Let's suppose that this statement about urban-rural differences in educational levels summarizes census data by calculating the average number of years of formal schooling for people in cities and people in rural areas. Is this brute fact about two large populations a valid description of the two populations? Is it an important or illuminating sociological fact?
There are several types of questions we need to ask about this fact. First, there are questions to address about the statistical features of the data themselves. How are these two populations distributed around the mean? How wide is the variance around the mean? Do we get a different result if we measure the median number of years of schooling as opposed to the mean? Which of these measures is a more meaningful description of the population as a whole -- median or mean?
Consider a hypothetical set of results. If the rural population is quite homogeneous around a mean of 10 years of schooling, while the urban population is widely distributed in a range from 5 years to 20 years, the fact that the urban mean is 11 years is somewhat misleading; the majority of urban people in this hypothetical case have less than 9 years (so urban is less well educated), while at the same time 20 percent of urban people have at least 14 years (so urban population is better educated). The point is this: the brute fact of a difference in the means is not particularly insightful in estimating the educational resources of the two populations.
Second, there are important sociological questions about the internal differentiation of the population into groups with very different educational patterns. Do women and men show different profiles in the two large populations? How about members of ethnic or racial groups? How about groups identified by income, wealth, or home ownership? What about groups defined by whether a parent had attended college? Arriving at this set of questions requires sociological imagination. The investigator needs to consider what internal differentiations within the large population might affect the sub-group's educational characteristics.
Finally there is the question of finding possible causal explanations of the differences that are discovered across major populations (urban and rural) and within sub-populations (ethnic, gender, or class-defined groups), and tracing out some of the ways in which these patterns in turn cause other social outcomes (future inequalities of income, for example). Those causal mechanisms might be various: differences in the opportunities that are presented to members of different social groups (including the possibility of discrimination), differences in values and cultures, within families, differences in gender treatment, differences in religious traditions and practices, and differences in access to resources, to name a few.
Now suppose we have done quite a bit of empirical, theoretical, and causal analysis along these lines. Suppose we have found that the internal structures of eduational attainment statistics are quite different between urban and rural populations; that the taxonomy of sub-groups is different; and that the causes and social mechanisms of the differences in attainment across the rural-urban divide are substantially different as well. What salience does the original brute fact continue to have (that the means are different in the two populations)?
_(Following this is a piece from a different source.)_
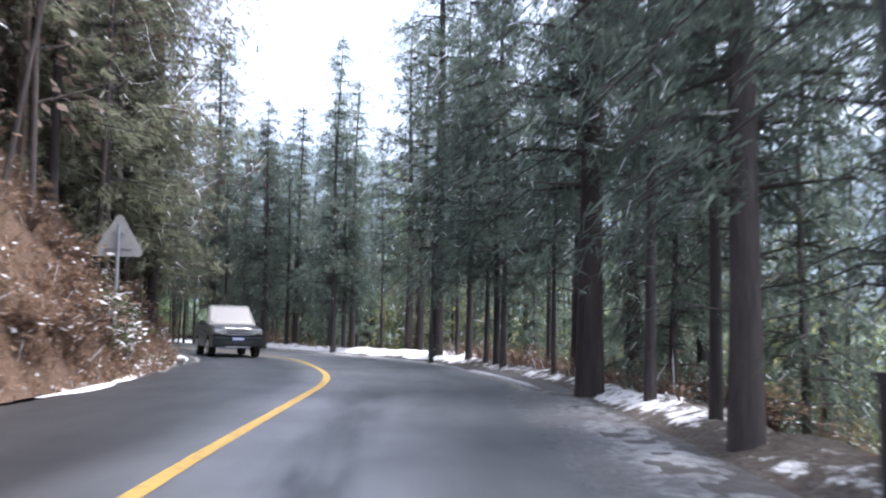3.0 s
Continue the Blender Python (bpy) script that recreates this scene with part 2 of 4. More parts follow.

We might say that the brute fact is in fact a valid empirical observation; that it needs to be substantially further analyzed; and that the genuinely valuable and insightful sociological findings only emerge once we have further disaggregated the statistics across salient groups and have provided some hypotheses about the mechanisms that influence the educational attainment profiles of the various sub-groups. At that point we have some idea of the underlying sociology that produces the brute fact. But the brute fact itself is largely unilluminating.